* Problem
Reproduce the listing below character for character; drop every image.

※

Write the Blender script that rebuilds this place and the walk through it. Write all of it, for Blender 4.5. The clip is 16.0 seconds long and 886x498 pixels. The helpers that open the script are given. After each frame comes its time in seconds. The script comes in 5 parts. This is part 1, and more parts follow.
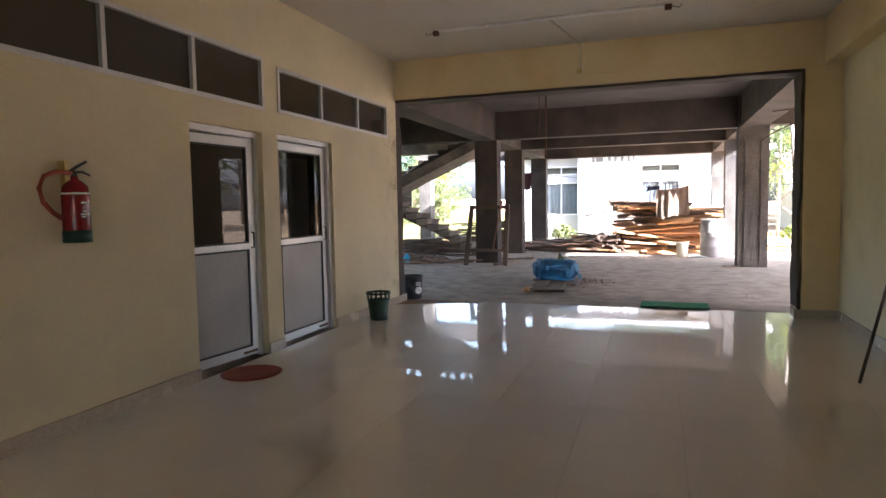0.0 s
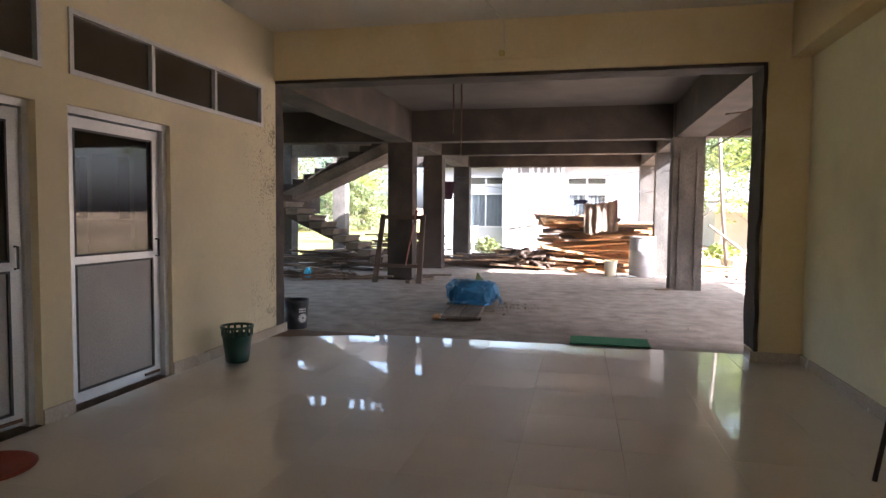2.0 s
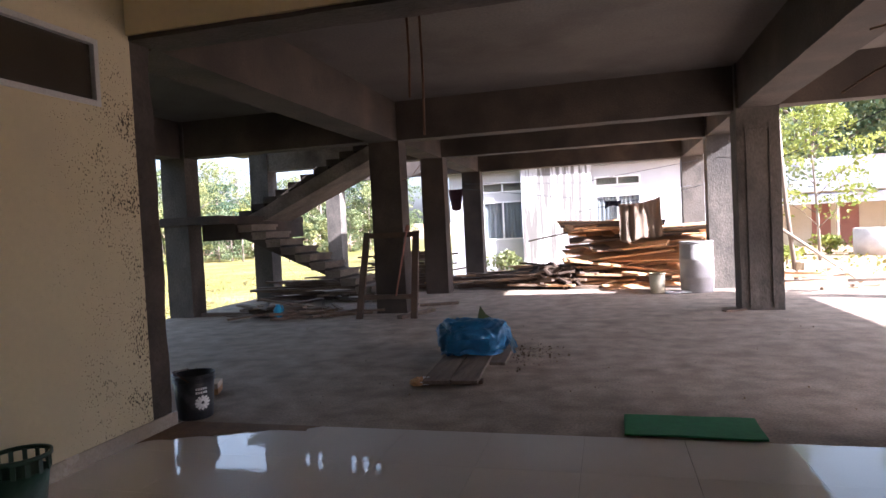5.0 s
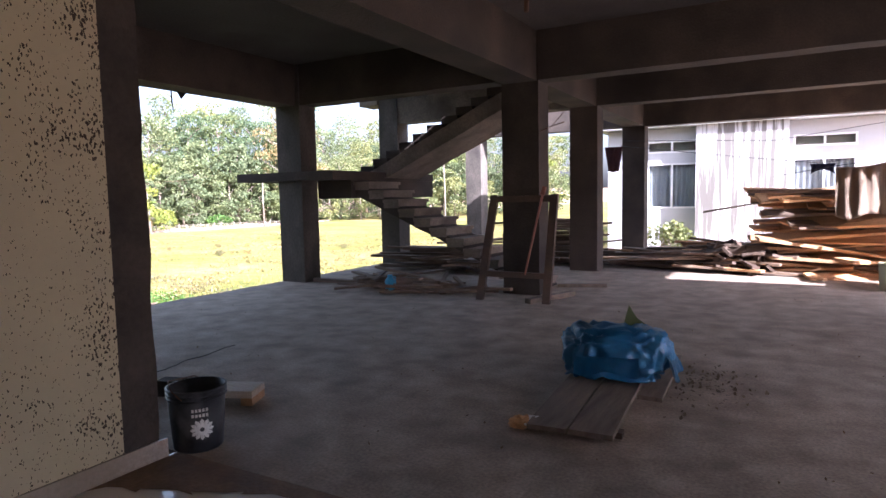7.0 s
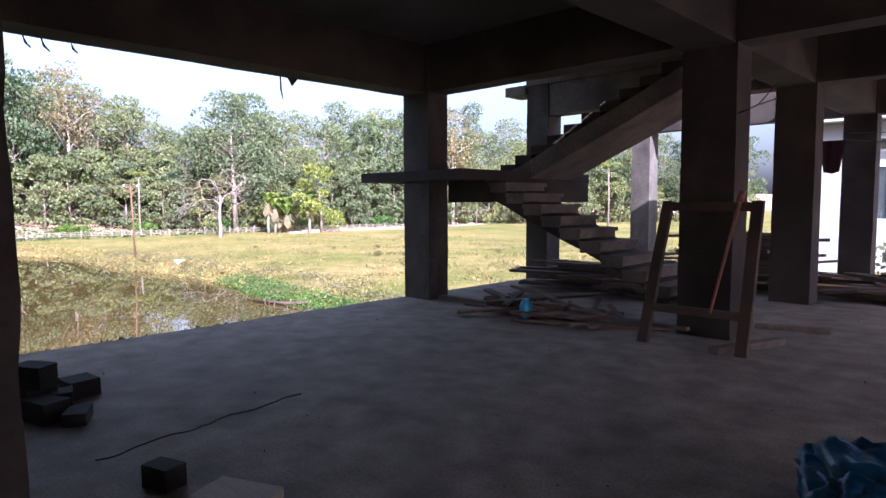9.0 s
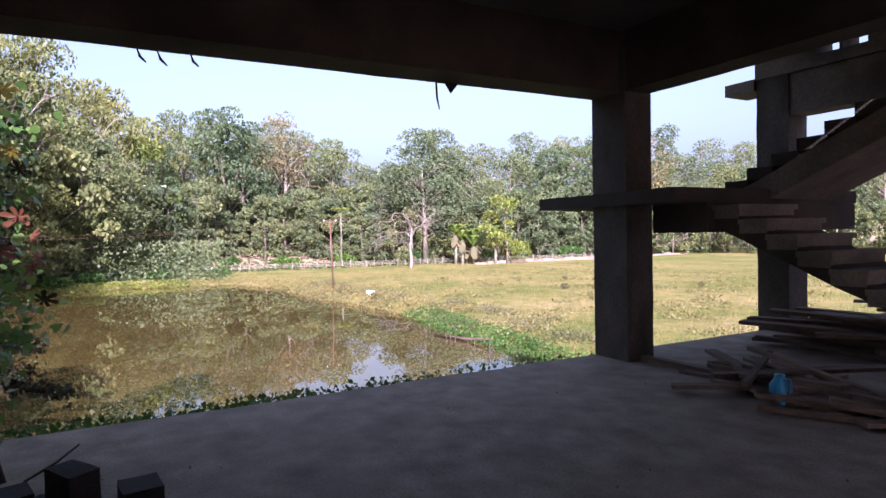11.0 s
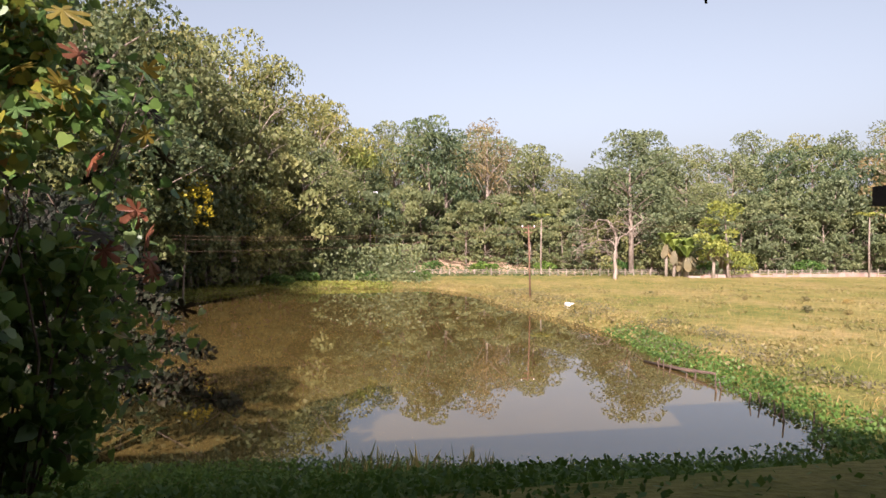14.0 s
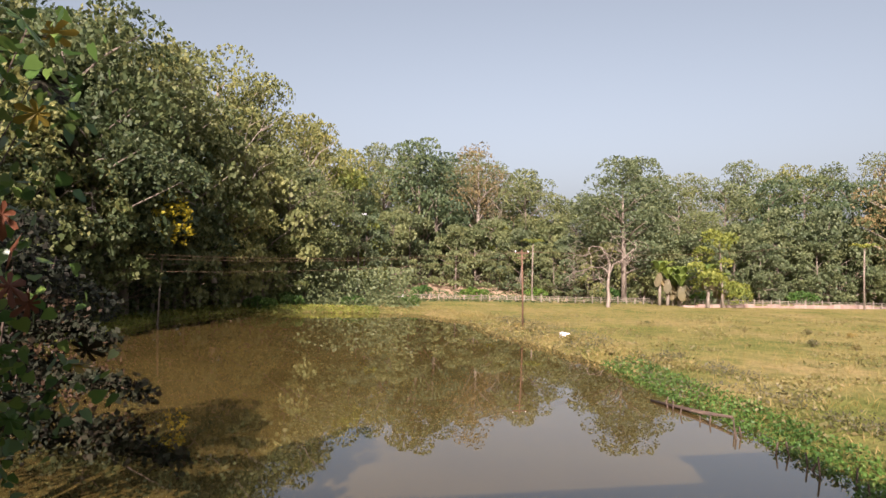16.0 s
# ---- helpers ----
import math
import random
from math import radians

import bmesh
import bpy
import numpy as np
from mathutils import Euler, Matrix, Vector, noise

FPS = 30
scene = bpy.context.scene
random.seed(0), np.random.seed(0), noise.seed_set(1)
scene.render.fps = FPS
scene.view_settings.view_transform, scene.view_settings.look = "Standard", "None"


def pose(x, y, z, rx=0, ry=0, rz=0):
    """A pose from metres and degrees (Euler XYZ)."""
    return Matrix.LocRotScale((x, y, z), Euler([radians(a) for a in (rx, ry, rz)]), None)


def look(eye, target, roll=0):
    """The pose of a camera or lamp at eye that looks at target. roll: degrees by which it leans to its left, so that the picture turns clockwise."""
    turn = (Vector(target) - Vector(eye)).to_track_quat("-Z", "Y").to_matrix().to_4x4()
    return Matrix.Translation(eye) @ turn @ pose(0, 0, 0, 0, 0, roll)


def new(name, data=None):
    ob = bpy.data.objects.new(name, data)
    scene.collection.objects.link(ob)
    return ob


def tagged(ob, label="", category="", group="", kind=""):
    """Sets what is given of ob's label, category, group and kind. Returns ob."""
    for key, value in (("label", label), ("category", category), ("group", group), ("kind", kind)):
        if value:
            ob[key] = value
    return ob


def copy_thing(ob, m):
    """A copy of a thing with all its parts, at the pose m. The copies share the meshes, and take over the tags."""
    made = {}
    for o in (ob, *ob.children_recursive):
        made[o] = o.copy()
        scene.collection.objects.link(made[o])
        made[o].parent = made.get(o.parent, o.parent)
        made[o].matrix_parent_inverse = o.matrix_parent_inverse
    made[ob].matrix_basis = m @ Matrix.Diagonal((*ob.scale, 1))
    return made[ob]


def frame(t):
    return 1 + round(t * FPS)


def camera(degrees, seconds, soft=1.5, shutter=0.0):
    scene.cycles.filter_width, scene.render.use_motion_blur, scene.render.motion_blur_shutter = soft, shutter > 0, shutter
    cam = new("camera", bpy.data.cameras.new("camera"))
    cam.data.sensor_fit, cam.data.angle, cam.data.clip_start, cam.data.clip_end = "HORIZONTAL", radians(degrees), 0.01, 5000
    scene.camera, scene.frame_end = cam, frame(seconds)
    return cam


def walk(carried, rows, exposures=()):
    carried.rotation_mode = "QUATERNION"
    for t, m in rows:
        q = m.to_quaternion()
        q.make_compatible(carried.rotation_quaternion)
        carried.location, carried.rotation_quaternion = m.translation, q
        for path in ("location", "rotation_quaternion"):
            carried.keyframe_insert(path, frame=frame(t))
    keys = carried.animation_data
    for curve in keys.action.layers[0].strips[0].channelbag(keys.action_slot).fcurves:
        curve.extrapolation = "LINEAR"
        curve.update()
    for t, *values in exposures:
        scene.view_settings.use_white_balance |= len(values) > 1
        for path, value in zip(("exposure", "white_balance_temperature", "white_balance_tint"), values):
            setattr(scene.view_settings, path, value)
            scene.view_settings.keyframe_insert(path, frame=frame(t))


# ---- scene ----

※

* Answer to the problem
Write the Blender script that rebuilds this place and the walk through it. Write all of it, for Blender 4.5. The clip is 16.0 seconds long and 886x498 pixels. The helpers that open the script are given. After each frame comes its time in seconds. The script comes in 5 parts. This is part 1, and more parts follow.
0.0 s
2.0 s
5.0 s
7.0 s
9.0 s
11.0 s
14.0 s
16.0 s
# ---- helpers ----
import math
import random
from math import radians

import bmesh
import bpy
import numpy as np
from mathutils import Euler, Matrix, Vector, noise

FPS = 30
scene = bpy.context.scene
random.seed(0), np.random.seed(0), noise.seed_set(1)
scene.render.fps = FPS
scene.view_settings.view_transform, scene.view_settings.look = "Standard", "None"


def pose(x, y, z, rx=0, ry=0, rz=0):
    """A pose from metres and degrees (Euler XYZ)."""
    return Matrix.LocRotScale((x, y, z), Euler([radians(a) for a in (rx, ry, rz)]), None)


def look(eye, target, roll=0):
    """The pose of a camera or lamp at eye that looks at target. roll: degrees by which it leans to its left, so that the picture turns clockwise."""
    turn = (Vector(target) - Vector(eye)).to_track_quat("-Z", "Y").to_matrix().to_4x4()
    return Matrix.Translation(eye) @ turn @ pose(0, 0, 0, 0, 0, roll)


def new(name, data=None):
    ob = bpy.data.objects.new(name, data)
    scene.collection.objects.link(ob)
    return ob


def tagged(ob, label="", category="", group="", kind=""):
    """Sets what is given of ob's label, category, group and kind. Returns ob."""
    for key, value in (("label", label), ("category", category), ("group", group), ("kind", kind)):
        if value:
            ob[key] = value
    return ob


def copy_thing(ob, m):
    """A copy of a thing with all its parts, at the pose m. The copies share the meshes, and take over the tags."""
    made = {}
    for o in (ob, *ob.children_recursive):
        made[o] = o.copy()
        scene.collection.objects.link(made[o])
        made[o].parent = made.get(o.parent, o.parent)
        made[o].matrix_parent_inverse = o.matrix_parent_inverse
    made[ob].matrix_basis = m @ Matrix.Diagonal((*ob.scale, 1))
    return made[ob]


def frame(t):
    return 1 + round(t * FPS)


def camera(degrees, seconds, soft=1.5, shutter=0.0):
    scene.cycles.filter_width, scene.render.use_motion_blur, scene.render.motion_blur_shutter = soft, shutter > 0, shutter
    cam = new("camera", bpy.data.cameras.new("camera"))
    cam.data.sensor_fit, cam.data.angle, cam.data.clip_start, cam.data.clip_end = "HORIZONTAL", radians(degrees), 0.01, 5000
    scene.camera, scene.frame_end = cam, frame(seconds)
    return cam


def walk(carried, rows, exposures=()):
    carried.rotation_mode = "QUATERNION"
    for t, m in rows:
        q = m.to_quaternion()
        q.make_compatible(carried.rotation_quaternion)
        carried.location, carried.rotation_quaternion = m.translation, q
        for path in ("location", "rotation_quaternion"):
            carried.keyframe_insert(path, frame=frame(t))
    keys = carried.animation_data
    for curve in keys.action.layers[0].strips[0].channelbag(keys.action_slot).fcurves:
        curve.extrapolation = "LINEAR"
        curve.update()
    for t, *values in exposures:
        scene.view_settings.use_white_balance |= len(values) > 1
        for path, value in zip(("exposure", "white_balance_temperature", "white_balance_tint"), values):
            setattr(scene.view_settings, path, value)
            scene.view_settings.keyframe_insert(path, frame=frame(t))


# ---- scene ----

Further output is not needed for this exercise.